The sad thing is that adults too often respond to failure in just the same way. A cake is lopsided, a pie suffers from the dreaded soggy bottom, or that loaf of bread could be mistaken for a brick. Sometimes life throws unexpected and very unwelcome curve balls at each of us. Is it time to quit or is it time to remember that we all do, indeed, have our little failures? Failure is not an "if" of life. It is a when. It does not matter that one fails. What matters is what one does in the face of failure.

Mimi's Kitchen was recently host to one of the many little failures of life. I was intrigued by vintage recipes of molded Jell-O. I found a mold at a local junk store and knew the time had come to introduce Friends of the Kitchen to molded Jell-O salad. With my 50¢ mold and a box of lime Jell-O in the pantry I was ready to make Under-the Sea Salad.
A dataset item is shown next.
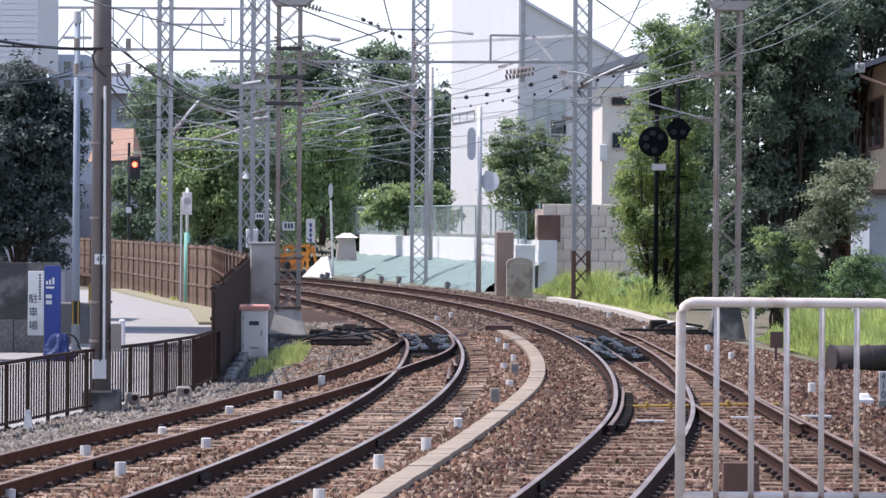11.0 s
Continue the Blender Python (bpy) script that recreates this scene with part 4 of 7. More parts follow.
M_PALEROOF = surface("pale_grey_roof", (0.37, 0.37, 0.385), (0.28, 0.28, 0.29), scale=2, rough=0.7, bump=0.2)
M_ORANGE_ROOF = surface("orange_roof_tile", (0.42, 0.255, 0.175), (0.33, 0.195, 0.135), scale=2, rough=0.75, bump=0.2)
# distance haze painted into the base colour of the far buildings
M_HAZE = surface("haze_tinted_blue_grey", (0.33, 0.37, 0.44), (0.28, 0.32, 0.39), scale=0.3, rough=0.8, bump=0)
M_RETAIN = surface("retaining_block", (0.721, 0.637, 0.539), (0.597, 0.524, 0.442), scale=2, rough=0.9, bump=0.2, per_object=0.08, stain=(0.433, 0.382, 0.326), stain_scale=0.8)
M_RUSTPANEL = surface("rusted_panel", (0.16, 0.09, 0.07), (0.09, 0.055, 0.045), scale=3, rough=0.85, bump=0.1)
M_BROWNCONC = surface("brown_stained_concrete", (0.420, 0.322, 0.266), (0.280, 0.210, 0.168), scale=2.5, rough=0.9, bump=0.2)
M_CABINET = surface("stained_beige_concrete", (0.50, 0.44, 0.365), (0.38, 0.33, 0.27), scale=2, fine=30, rough=0.9, bump=0.2, stain=(0.28, 0.235, 0.19), stain_scale=2.2)
M_ORANGE = surface("orange_machine_paint", (0.72, 0.28, 0.03), (0.55, 0.2, 0.03), scale=3, rough=0.5, bump=0.05)
M_PIPE = surface("dark_pipe", (0.059, 0.043, 0.038), (0.032, 0.026, 0.025), scale=3, rough=0.75, bump=0.08)

# bank line at the foot of the tarpaulin, running along the outer rail
BA, BB = Vector((-5.6, 205)), Vector((3.6, 149))
bd = (BB - BA).normalized()
bn = Vector((-bd.y, bd.x))


def bank(t, off, z):
    p = BA + (BB - BA) * t + bn * off
    return (p.x, p.y, z)


tarp = empty("tarpaulin", label="wrinkled dull green tarpaulin sheets covering the bank", category="tarpaulin")
NS, NR = 15, 12
for sheet_no in range(4):
    k = Kit()
    for i in range(NS + 1):
        for j in range(NR + 1):
            f = j / NR
            t = (sheet_no + i / NS * 1.03) / 4
            n_ = noise.noise((t * 21, j * 0.6, 4)) * 0.26 + noise.noise((t * 70, j * 1.3, 9)) * 0.16 + noise.noise((t * 160, j * 2.6, 2)) * 0.05
            k.v.append(bank(t, 2.7 * f - 0.3 + n_, -0.42 + 1.25 * (f ** 0.7) + n_ * 0.7 * min(1, 4 * f) + 0.02 * sheet_no))
    for i in range(NS):
        for j in range(NR):
            q = i * (NR + 1) + j
            k.f.append((q, q + NR + 1, q + NR + 2, q + 1))
            k.k.append(0)
    part("sheet", k, M_TARP, tarp)
k = Kit()
k.prism([bank(0.1, 2.2, -0.3), bank(1.0, 2.2, -0.3), bank(1.0, 3.0, -0.3), bank(0.1, 3.0, -0.3)], [bank(0.1, 2.2, 1.86), bank(1.0, 2.2, 1.86), bank(1.0, 3.0, 1.86), bank(0.1, 3.0, 1.86)])
tagged(part("bank_wall", k, M_WALLWHITE), "low white concrete wall above the tarpaulin", "wall", kind="structure")
k = Kit()
k.face([bank(-0.4, 2.9, 1.9), bank(1.0, 2.9, 1.9), (6.6, 151, 1.9), (40, 151, 1.9), (60, 290, 1.9), (-20, 290, 1.9)])
tagged(part("terrace", k, M_EARTH), "raised earth terrace behind the white wall", "ground", kind="structure")


def mesh_fence():
    f = empty("mesh_fence", label="sea green wire mesh fence on top of the white wall", category="fence")
    pts = [(-0.1 + 1.07 * j / 16) for j in range(17)]
    for t in pts:
        k = Kit()
        p = bank(t, 2.6, 1.9)
        k.tube([p, (p[0], p[1], 3.42)], 0.05, 6)
        part("post", k, M_MESHPOST, f)
    for z in (1.85, 3.4):
        k = Kit()
        k.tube([bank(-0.1, 2.6, z), bank(0.97, 2.6, z)], 0.042, 5)
        part("rail", k, M_MESHPOST, f)
    k = Kit()
    n = 170
    for j in range(n):
        t = -0.1 + 1.07 * j / n
        d = 1.07 * 11 / n
        for a, b in (((t, 1.85), (min(0.97, t + d * 0.75), 3.4)), ((t, 3.4), (min(0.97, t + d * 0.75), 1.85))):
            k.bar(bank(a[0], 2.6, a[1]), bank(b[0], 2.6, b[1]), 0.010, 0.010)
    part("netting", k, M_MESH, f, "fine diamond wire netting")
    # sloping return at the far end
    p0, p1 = bank(-0.1, 2.6, 0), (-5.75, 213.0, 0)
    for u in (0.5, 1.0):
        k = Kit()
        q = (p0[0] + (p1[0] - p0[0]) * u, p0[1] + (p1[1] - p0[1]) * u)
        k.tube([(*q, 1.2), (*q, 3.4 - 0.5 * u)], 0.05, 6)
        part("post", k, M_MESHPOST, f)
    for za, zb2 in ((2.0, 1.7), (3.4, 2.9)):
        k = Kit()
        k.tube([(p0[0], p0[1], za), (p1[0], p1[1], zb2)], 0.042, 5)
        part("rail", k, M_MESHPOST, f)
    k = Kit()
    for j in range(-6, 22):
        for s_ in (0, 1):
            u0, u1 = max(0, j / 22), min(1, (j + 6) / 22)
            v0, v1 = u0 * 22 / 6 - j / 6, u1 * 22 / 6 - j / 6
            v0, v1 = (1 - v0, 1 - v1) if s_ else (v0, v1)
            pts = [(p0[0] + (p1[0] - p0[0]) * u, p0[1] + (p1[1] - p0[1]) * u, (2.0 - 0.3 * u) * (1 - v) + (3.4 - 0.5 * u) * v) for u, v in ((u0, v0), (u1, v1))]
            k.bar(pts[0], pts[1], 0.010, 0.010)
    part("netting", k, M_MESH, f, "fine diamond wire netting")


mesh_fence()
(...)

I approached the vintage project with great confidence that in a mere 12 hours a green tower of Jell-O would stand tall on my mid- century dessert platter. I followed the recipe precisely. I even added salt as per instructions. I let the first green layer chill in my mold until set, but not firm. Then I carefully scooped the next layer of cream cheese and green Jell-O mixture into the mold and set the whole salty affair back into the refrigerator to set until firm.

The next day I tested my Jell-O. It appeared to be completely firm. I carefully followed instructions for un-molding a Jell-O salad and it worked! I heard the ever so faint suction noise as the Jell-O released itself from the mold and landed with a faint 'plop' on my perfectly cute 1940s dessert plate. It looked great but only for a moment.

As soon as the Jell-O realized it was no longer contained by a vintage mold it began to leak and ooze and finally collapsed into a puddle. *sigh*

I quickly tasted each layer before they completed puddled themselves and discovered that salted green Jell-O tastes like sea water. Blech! I also discovered that cream cheese and Jell-O do not taste particularly good when mixed together.

This time I did not cry in the face of my little failure. I giggled and took pictures and tasted the yucky mess a few more times before tossing it down the garbage disposal.

I will try molded Jell-O salad again but I will not add salt. That tastes yucky.